--- Set problem ---
Every line from the line containing "Continue the Blender" through the final line below is to be repeated exactly; no other line is.
--- BEGIN ---
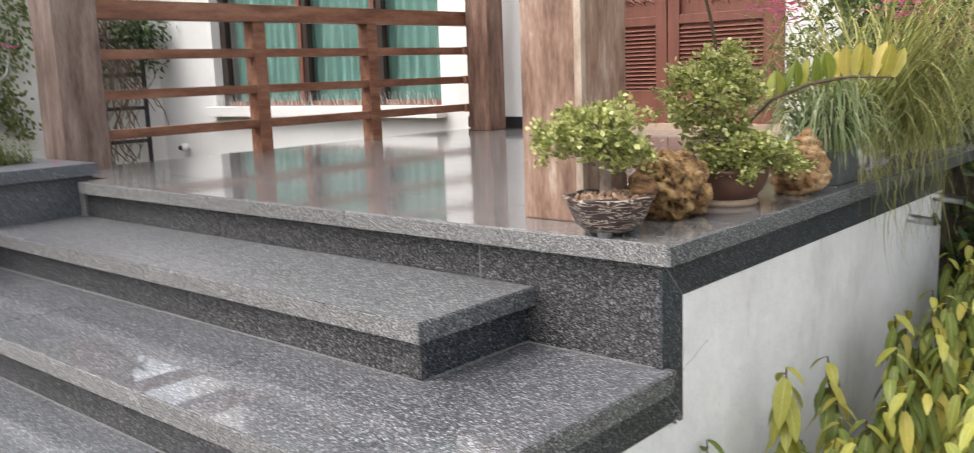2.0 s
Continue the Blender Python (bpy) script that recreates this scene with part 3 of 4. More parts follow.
def door_leaf(parent, x0, x1):
    leaf = box_part("door_leaf", x0, x1, HY + 0.06, HY + 0.08, 0.706, DZ1 - 0.06, M_DOOR, parent, "red-brown louvred door leaf")
    s = 0.085
    for a, b in ((x0, x0 + s), (x1 - s, x1)):
        box_part("stile", a, b, HY + 0.03, HY + 0.06, 0.706, DZ1 - 0.06, M_DOOR, leaf, "", 0.003)
    for a, b in ((0.706, 0.93), (1.36, 1.42), (1.62, 1.70), (2.3, 2.4)):
        box_part("cross_rail", x0 + s, x1 - s, HY + 0.032, HY + 0.06, a, b, M_DOOR, leaf, "", 0.003)
    for lo, hi in ((0.94, 1.35), (1.71, 2.29)):
        k = int((hi - lo) / 0.026)
        for i in range(k):
            z = lo + (i + 0.5) * (hi - lo) / k
            part("louvre_slat", Build().prism([(HY + 0.034, z - 0.011), (HY + 0.04, z - 0.013), (HY + 0.062, z + 0.009), (HY + 0.056, z + 0.011)], "x", x0 + s, x1 - s), M_DOOR, leaf)
    car = Build()
    for i in range(16):
        c = Vector((rv(x0 + s + 0.03, x1 - s - 0.03), HY + 0.055, rv(1.45, 1.59)))
        pts = [c + Vector((0.05 * math.cos(a) * (1 - a / 9), 0, 0.028 * math.sin(a) * (1 - a / 9))) for a in (0, 0.8, 1.6, 2.4, 3.2, 4.0)]
        car.tube(pts, [0.006] * 6, 5)
    part("carving", car, M_DOOR, leaf, "carved scroll relief")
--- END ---
--- Result of this task ---
Continue the Blender Python (bpy) script that recreates this scene with part 3 of 4. More parts follow.
def door_leaf(parent, x0, x1):
    leaf = box_part("door_leaf", x0, x1, HY + 0.06, HY + 0.08, 0.706, DZ1 - 0.06, M_DOOR, parent, "red-brown louvred door leaf")
    s = 0.085
    for a, b in ((x0, x0 + s), (x1 - s, x1)):
        box_part("stile", a, b, HY + 0.03, HY + 0.06, 0.706, DZ1 - 0.06, M_DOOR, leaf, "", 0.003)
    for a, b in ((0.706, 0.93), (1.36, 1.42), (1.62, 1.70), (2.3, 2.4)):
        box_part("cross_rail", x0 + s, x1 - s, HY + 0.032, HY + 0.06, a, b, M_DOOR, leaf, "", 0.003)
    for lo, hi in ((0.94, 1.35), (1.71, 2.29)):
        k = int((hi - lo) / 0.026)
        for i in range(k):
            z = lo + (i + 0.5) * (hi - lo) / k
            part("louvre_slat", Build().prism([(HY + 0.034, z - 0.011), (HY + 0.04, z - 0.013), (HY + 0.062, z + 0.009), (HY + 0.056, z + 0.011)], "x", x0 + s, x1 - s), M_DOOR, leaf)
    car = Build()
    for i in range(16):
        c = Vector((rv(x0 + s + 0.03, x1 - s - 0.03), HY + 0.055, rv(1.45, 1.59)))
        pts = [c + Vector((0.05 * math.cos(a) * (1 - a / 9), 0, 0.028 * math.sin(a) * (1 - a / 9))) for a in (0, 0.8, 1.6, 2.4, 3.2, 4.0)]
        car.tube(pts, [0.006] * 6, 5)
    part("carving", car, M_DOOR, leaf, "carved scroll relief")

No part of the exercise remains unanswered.